Bird’s Eye Bunny Chow
Apr 14, 2021
Bird’s Eye Bunny Chow
No, this dish does not consist of rabbit meat, nor is it considered rabbit food. Rather, a Bunny Chow is a typical South African Street Food. As with most traditional foods, there are various stories on how the famous Bunny Chow originated, and since its inception in the 1900s, many new recipe variations have been created. But no matter what curry you use, there is one non-negotiable for the dish—it must be served in hollowed out loaf of bread. And we’re not talking about fancy designer breads. Go for that bland, unsliced loaf of white bread you find in the supermarket, and see it transformed in front of your eyes when you fill it with this aromatic curry. (If you’re feeling like something fancier, see our tips below). To add heat to this curry, we used Bird’s Eye Chilli Sauce to add just the right amount of heat, but feel free to add more if you can handle it!
- 1 tbsp canola oil
- 1 lb skinless chicken fillets, cubed (thighs or breast)
- 1 onion, chopped
- ½ tsp salt
- 2 garlic cloves, minced
- 1-inch fresh ginger, peeled and grated
- 2 tsp garam masala
- ½ tsp fennel seeds, crushed (optional)
- ½ tsp ground cardamom (optional)
- 2 tomatoes, chopped
- 1 tbsp tomato paste
1 tbsp Bird’s Eye Chilli Sauce
- ½ cup vegetable stock
- 14oz can butter beans, drained and rinsed
½ cup cream (optional)
- 1 red onion, finely chopped
- 2 fresh bird’s eye chillies, chopped
- ¼ cup fresh coriander, chopped
- 1 tbsp white wine vinegar
- 1 tsp superfine sugar
For the curry:
For the Sambal:
Heat the canola oil in a large skillet over medium heat. Add the chicken and sauté until brown, but not cooked through. Remove from the skillet and set aside.
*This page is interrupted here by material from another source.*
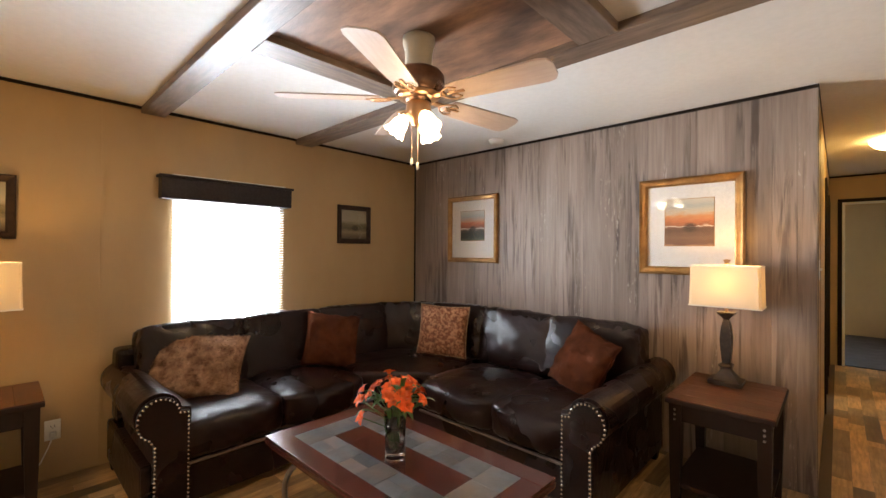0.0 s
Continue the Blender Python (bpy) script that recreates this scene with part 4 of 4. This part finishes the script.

- Add a bit more oil if necessary and sauté the onion with salt, until golden. Add the garlic, ginger, and spices, and cook until fragrant (about 30 seconds).
Return the chicken to the skillet, add tomato paste and Bird’s Eye Chilli Sauce, and stir to combine.
- Add the chopped tomatoes, and vegetable stock. Cover and simmer for about 20 minutes over medium-low heat.
- Add the butter beans and continue to simmer for an additional 10 minutes (until the sauce thickens). Stir through cream, if using.
FOR THE SAMBAL: Mix all the ingredients through. Leftovers can be stored in the refrigerator.
- Traditionally a bunny chow is made with mutton curry and whole spices. We made some adjustments to make it more accessible for home cooks:
- Chicken meat (breast or thighs) is often cheaper, and is generally a crowd pleaser (not everyone is a fan of lamb).
- Instead of roasting whole spices, we opted for ground alternatives.
- A bunny chow is always served in a halved loaf, otherwise it’s not a bunny chow. If you are having guests over and want to get creative, you can bake your own miniature loaves and fill them with the curry.
- The cream is optional, you can use yogurt too, or omit both. The curry tastes delicious either way.
- Instead of butter beans, you can add two medium potatoes (diced) and cook until soft.